> _Goal_
Write out the listing below again, precisely as it is given.

— start of Data block —

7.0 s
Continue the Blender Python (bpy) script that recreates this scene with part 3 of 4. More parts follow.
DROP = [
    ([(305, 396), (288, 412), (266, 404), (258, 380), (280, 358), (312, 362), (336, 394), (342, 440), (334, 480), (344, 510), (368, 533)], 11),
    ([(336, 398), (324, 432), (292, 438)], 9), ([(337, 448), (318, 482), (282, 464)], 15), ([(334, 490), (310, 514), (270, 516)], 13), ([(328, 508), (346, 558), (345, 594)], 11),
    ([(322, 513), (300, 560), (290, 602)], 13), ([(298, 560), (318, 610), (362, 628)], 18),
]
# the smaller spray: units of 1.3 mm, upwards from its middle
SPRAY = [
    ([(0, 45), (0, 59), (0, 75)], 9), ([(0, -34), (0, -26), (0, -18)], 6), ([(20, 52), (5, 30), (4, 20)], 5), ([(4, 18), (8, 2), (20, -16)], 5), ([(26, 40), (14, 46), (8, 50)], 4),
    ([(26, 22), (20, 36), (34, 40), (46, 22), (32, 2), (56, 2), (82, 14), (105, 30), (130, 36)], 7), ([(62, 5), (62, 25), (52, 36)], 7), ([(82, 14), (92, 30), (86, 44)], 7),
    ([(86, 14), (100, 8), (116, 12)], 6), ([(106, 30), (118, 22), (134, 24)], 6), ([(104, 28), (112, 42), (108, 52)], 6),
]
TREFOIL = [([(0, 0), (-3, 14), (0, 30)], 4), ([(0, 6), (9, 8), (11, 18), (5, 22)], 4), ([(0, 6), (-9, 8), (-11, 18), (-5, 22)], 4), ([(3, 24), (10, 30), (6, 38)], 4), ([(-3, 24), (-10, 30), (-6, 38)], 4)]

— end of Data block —

> _Solution to the problem_
7.0 s
Continue the Blender Python (bpy) script that recreates this scene with part 3 of 4. More parts follow.
DROP = [
    ([(305, 396), (288, 412), (266, 404), (258, 380), (280, 358), (312, 362), (336, 394), (342, 440), (334, 480), (344, 510), (368, 533)], 11),
    ([(336, 398), (324, 432), (292, 438)], 9), ([(337, 448), (318, 482), (282, 464)], 15), ([(334, 490), (310, 514), (270, 516)], 13), ([(328, 508), (346, 558), (345, 594)], 11),
    ([(322, 513), (300, 560), (290, 602)], 13), ([(298, 560), (318, 610), (362, 628)], 18),
]
# the smaller spray: units of 1.3 mm, upwards from its middle
SPRAY = [
    ([(0, 45), (0, 59), (0, 75)], 9), ([(0, -34), (0, -26), (0, -18)], 6), ([(20, 52), (5, 30), (4, 20)], 5), ([(4, 18), (8, 2), (20, -16)], 5), ([(26, 40), (14, 46), (8, 50)], 4),
    ([(26, 22), (20, 36), (34, 40), (46, 22), (32, 2), (56, 2), (82, 14), (105, 30), (130, 36)], 7), ([(62, 5), (62, 25), (52, 36)], 7), ([(82, 14), (92, 30), (86, 44)], 7),
    ([(86, 14), (100, 8), (116, 12)], 6), ([(106, 30), (118, 22), (134, 24)], 6), ([(104, 28), (112, 42), (108, 52)], 6),
]
TREFOIL = [([(0, 0), (-3, 14), (0, 30)], 4), ([(0, 6), (9, 8), (11, 18), (5, 22)], 4), ([(0, 6), (-9, 8), (-11, 18), (-5, 22)], 4), ([(3, 24), (10, 30), (6, 38)], 4), ([(-3, 24), (-10, 30), (-6, 38)], 4)]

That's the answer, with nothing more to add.